======== AVAILABLE DATA ========

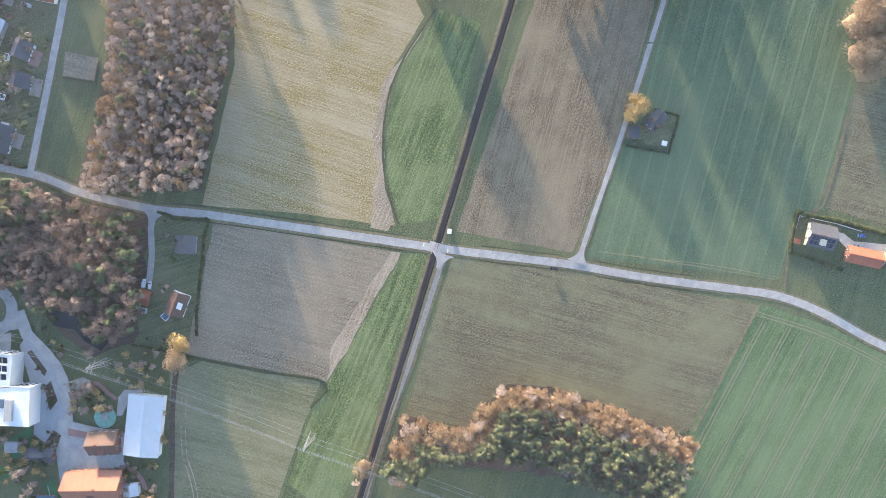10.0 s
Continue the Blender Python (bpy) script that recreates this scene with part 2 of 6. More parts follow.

========
======== AVAILABLE DATA ========

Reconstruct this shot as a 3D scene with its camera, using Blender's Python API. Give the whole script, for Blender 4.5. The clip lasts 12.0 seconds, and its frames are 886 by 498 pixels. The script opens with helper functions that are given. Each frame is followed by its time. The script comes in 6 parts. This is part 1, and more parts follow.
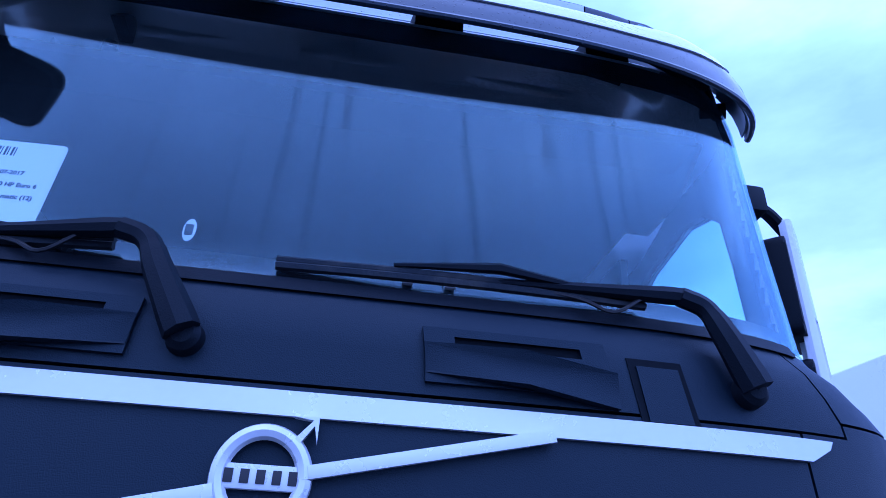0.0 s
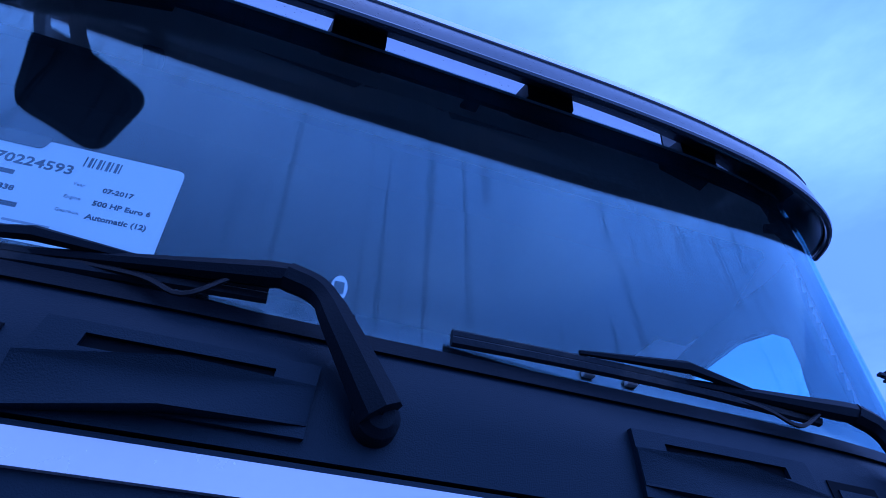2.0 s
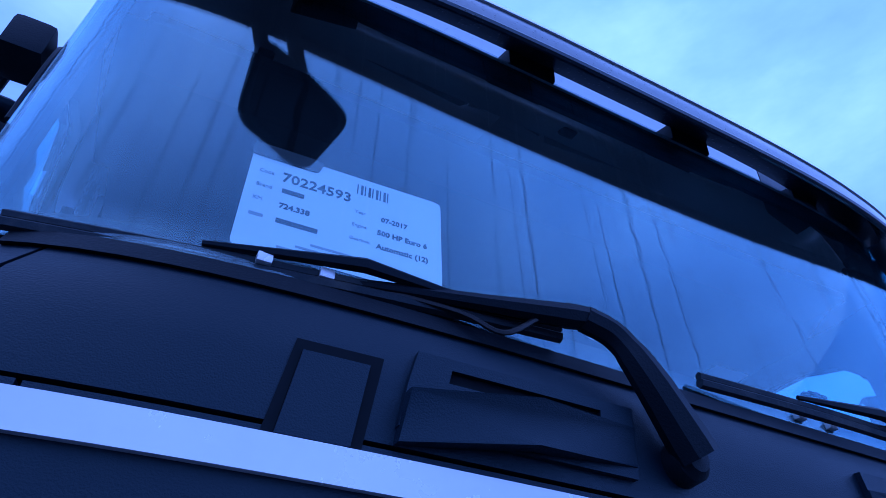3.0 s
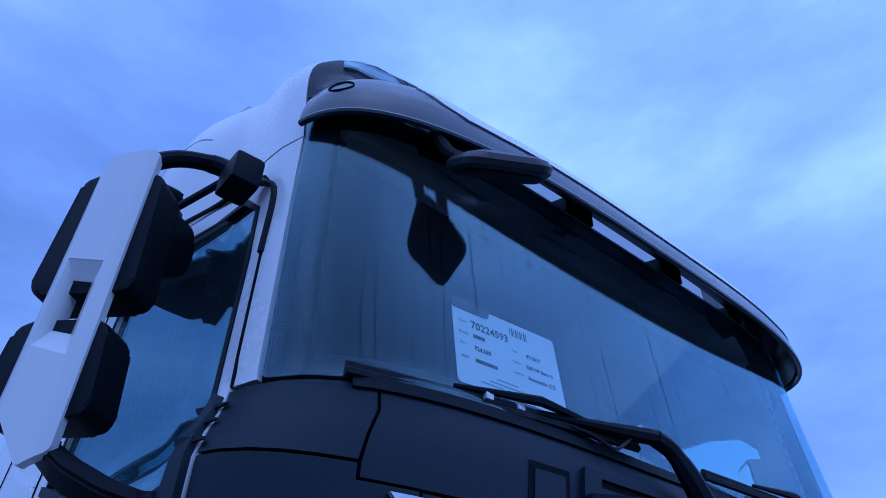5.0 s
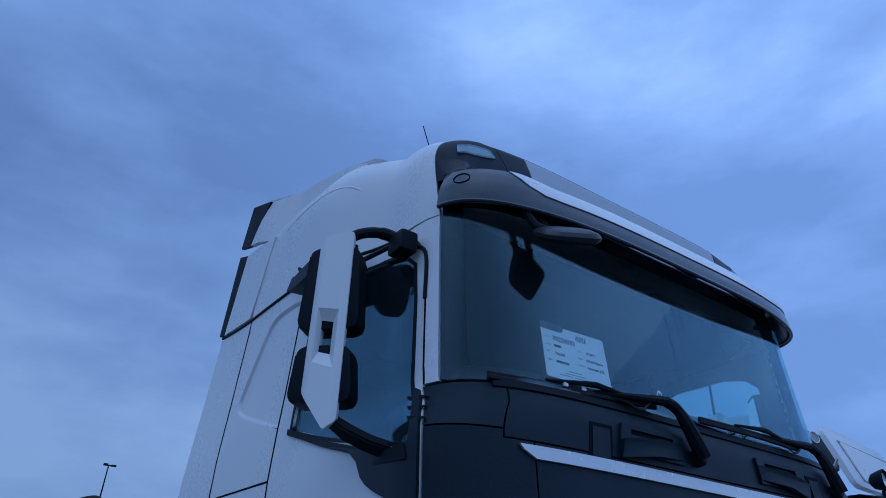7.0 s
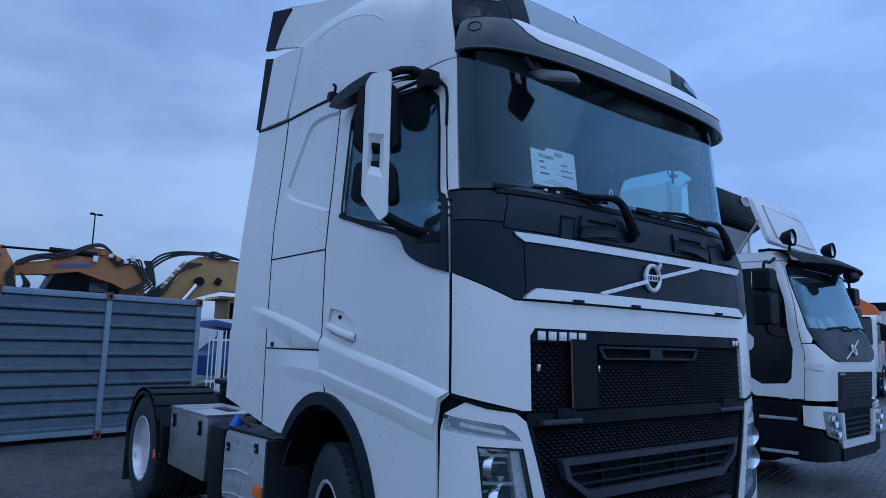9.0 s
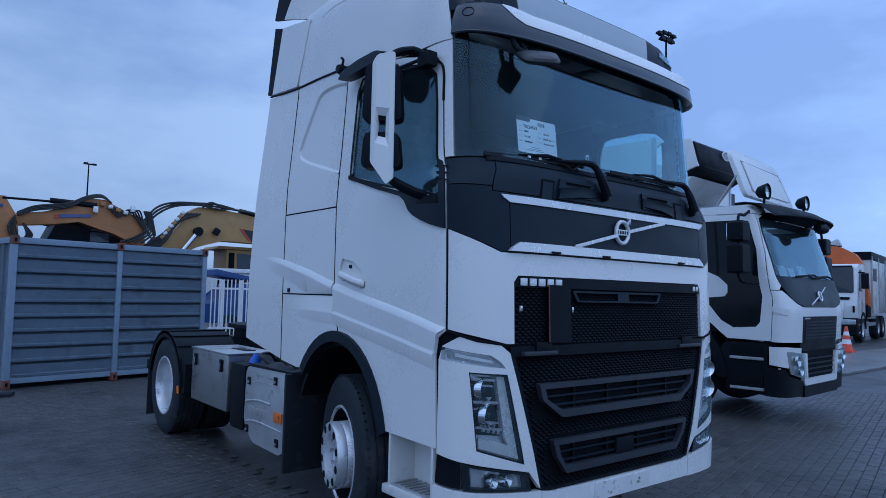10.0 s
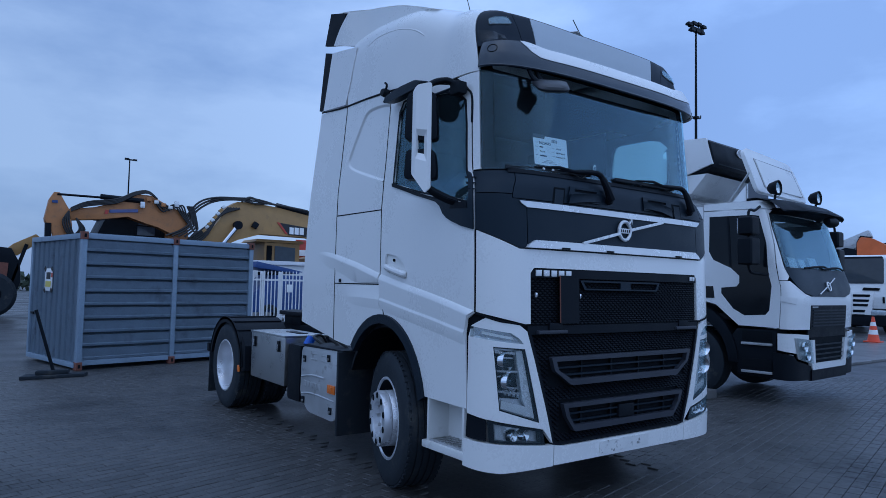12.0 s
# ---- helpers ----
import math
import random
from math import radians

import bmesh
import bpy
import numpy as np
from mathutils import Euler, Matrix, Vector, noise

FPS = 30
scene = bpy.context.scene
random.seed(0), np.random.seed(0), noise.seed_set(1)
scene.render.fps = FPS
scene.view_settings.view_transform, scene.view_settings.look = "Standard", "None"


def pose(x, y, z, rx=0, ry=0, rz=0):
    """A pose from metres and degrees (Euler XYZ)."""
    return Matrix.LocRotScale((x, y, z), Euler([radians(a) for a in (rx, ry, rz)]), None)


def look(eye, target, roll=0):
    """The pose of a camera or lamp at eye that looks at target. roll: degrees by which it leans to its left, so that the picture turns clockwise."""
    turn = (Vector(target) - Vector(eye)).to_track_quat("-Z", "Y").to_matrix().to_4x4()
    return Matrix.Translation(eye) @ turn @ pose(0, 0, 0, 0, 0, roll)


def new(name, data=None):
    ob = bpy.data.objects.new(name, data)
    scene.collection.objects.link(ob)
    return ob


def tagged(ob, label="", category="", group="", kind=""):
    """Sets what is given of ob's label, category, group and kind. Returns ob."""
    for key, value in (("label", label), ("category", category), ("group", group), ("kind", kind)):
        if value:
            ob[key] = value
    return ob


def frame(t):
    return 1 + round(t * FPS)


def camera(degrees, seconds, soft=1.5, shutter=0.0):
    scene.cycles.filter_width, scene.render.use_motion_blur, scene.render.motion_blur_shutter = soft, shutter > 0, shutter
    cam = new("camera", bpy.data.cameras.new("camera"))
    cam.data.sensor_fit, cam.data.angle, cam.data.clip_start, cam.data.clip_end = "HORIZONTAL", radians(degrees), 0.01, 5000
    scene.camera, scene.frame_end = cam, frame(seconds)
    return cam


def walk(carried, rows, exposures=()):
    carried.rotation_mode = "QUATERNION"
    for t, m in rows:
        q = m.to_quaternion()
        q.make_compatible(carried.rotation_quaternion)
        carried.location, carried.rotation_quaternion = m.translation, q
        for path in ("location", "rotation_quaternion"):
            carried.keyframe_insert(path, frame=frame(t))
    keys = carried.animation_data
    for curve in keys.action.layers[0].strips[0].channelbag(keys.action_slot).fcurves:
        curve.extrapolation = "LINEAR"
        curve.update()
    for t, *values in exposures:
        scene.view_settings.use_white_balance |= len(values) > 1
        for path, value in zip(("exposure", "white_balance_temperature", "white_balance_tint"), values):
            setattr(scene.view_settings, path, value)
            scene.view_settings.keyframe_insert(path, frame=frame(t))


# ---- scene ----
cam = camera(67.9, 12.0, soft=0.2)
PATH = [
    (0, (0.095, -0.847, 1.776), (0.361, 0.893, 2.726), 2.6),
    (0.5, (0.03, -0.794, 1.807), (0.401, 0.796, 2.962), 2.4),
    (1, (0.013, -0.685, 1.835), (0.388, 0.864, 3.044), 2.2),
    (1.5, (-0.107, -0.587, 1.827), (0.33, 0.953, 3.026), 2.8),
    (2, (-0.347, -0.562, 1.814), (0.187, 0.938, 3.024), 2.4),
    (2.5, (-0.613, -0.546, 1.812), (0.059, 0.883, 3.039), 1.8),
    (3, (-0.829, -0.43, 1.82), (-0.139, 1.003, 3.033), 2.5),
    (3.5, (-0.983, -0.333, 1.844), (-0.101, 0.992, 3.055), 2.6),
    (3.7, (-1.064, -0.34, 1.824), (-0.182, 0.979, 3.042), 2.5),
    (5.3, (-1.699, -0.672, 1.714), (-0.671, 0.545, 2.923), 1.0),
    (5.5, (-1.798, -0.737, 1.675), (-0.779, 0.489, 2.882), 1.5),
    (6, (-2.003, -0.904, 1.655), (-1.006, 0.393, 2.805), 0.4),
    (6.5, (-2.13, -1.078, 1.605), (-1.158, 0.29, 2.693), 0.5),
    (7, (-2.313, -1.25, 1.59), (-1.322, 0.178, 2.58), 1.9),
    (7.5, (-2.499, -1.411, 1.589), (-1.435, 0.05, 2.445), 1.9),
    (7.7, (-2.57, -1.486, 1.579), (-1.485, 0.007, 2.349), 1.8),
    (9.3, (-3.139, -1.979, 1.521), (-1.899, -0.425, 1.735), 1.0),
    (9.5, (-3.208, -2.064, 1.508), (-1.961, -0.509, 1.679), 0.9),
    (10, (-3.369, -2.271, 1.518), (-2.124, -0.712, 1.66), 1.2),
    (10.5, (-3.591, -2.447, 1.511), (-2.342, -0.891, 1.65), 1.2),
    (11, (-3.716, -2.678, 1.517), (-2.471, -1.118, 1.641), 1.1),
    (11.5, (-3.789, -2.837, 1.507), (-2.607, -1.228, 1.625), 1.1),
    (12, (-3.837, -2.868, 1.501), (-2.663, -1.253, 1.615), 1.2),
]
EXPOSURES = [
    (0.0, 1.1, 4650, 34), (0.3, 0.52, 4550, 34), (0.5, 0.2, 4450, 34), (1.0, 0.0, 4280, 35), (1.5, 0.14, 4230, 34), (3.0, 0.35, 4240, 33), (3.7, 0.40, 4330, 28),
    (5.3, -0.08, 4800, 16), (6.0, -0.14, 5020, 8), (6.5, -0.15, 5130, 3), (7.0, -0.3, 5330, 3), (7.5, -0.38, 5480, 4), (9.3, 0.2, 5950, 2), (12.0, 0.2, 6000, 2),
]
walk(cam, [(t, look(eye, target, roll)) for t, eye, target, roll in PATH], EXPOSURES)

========
======== AVAILABLE DATA ========

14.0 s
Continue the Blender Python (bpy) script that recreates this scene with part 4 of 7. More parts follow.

========

### WHAT YOU ARE ASKED TO DO
Tell how many lines above contain the word "seconds". Give the number alone.

### SOLVED EXERCISE
3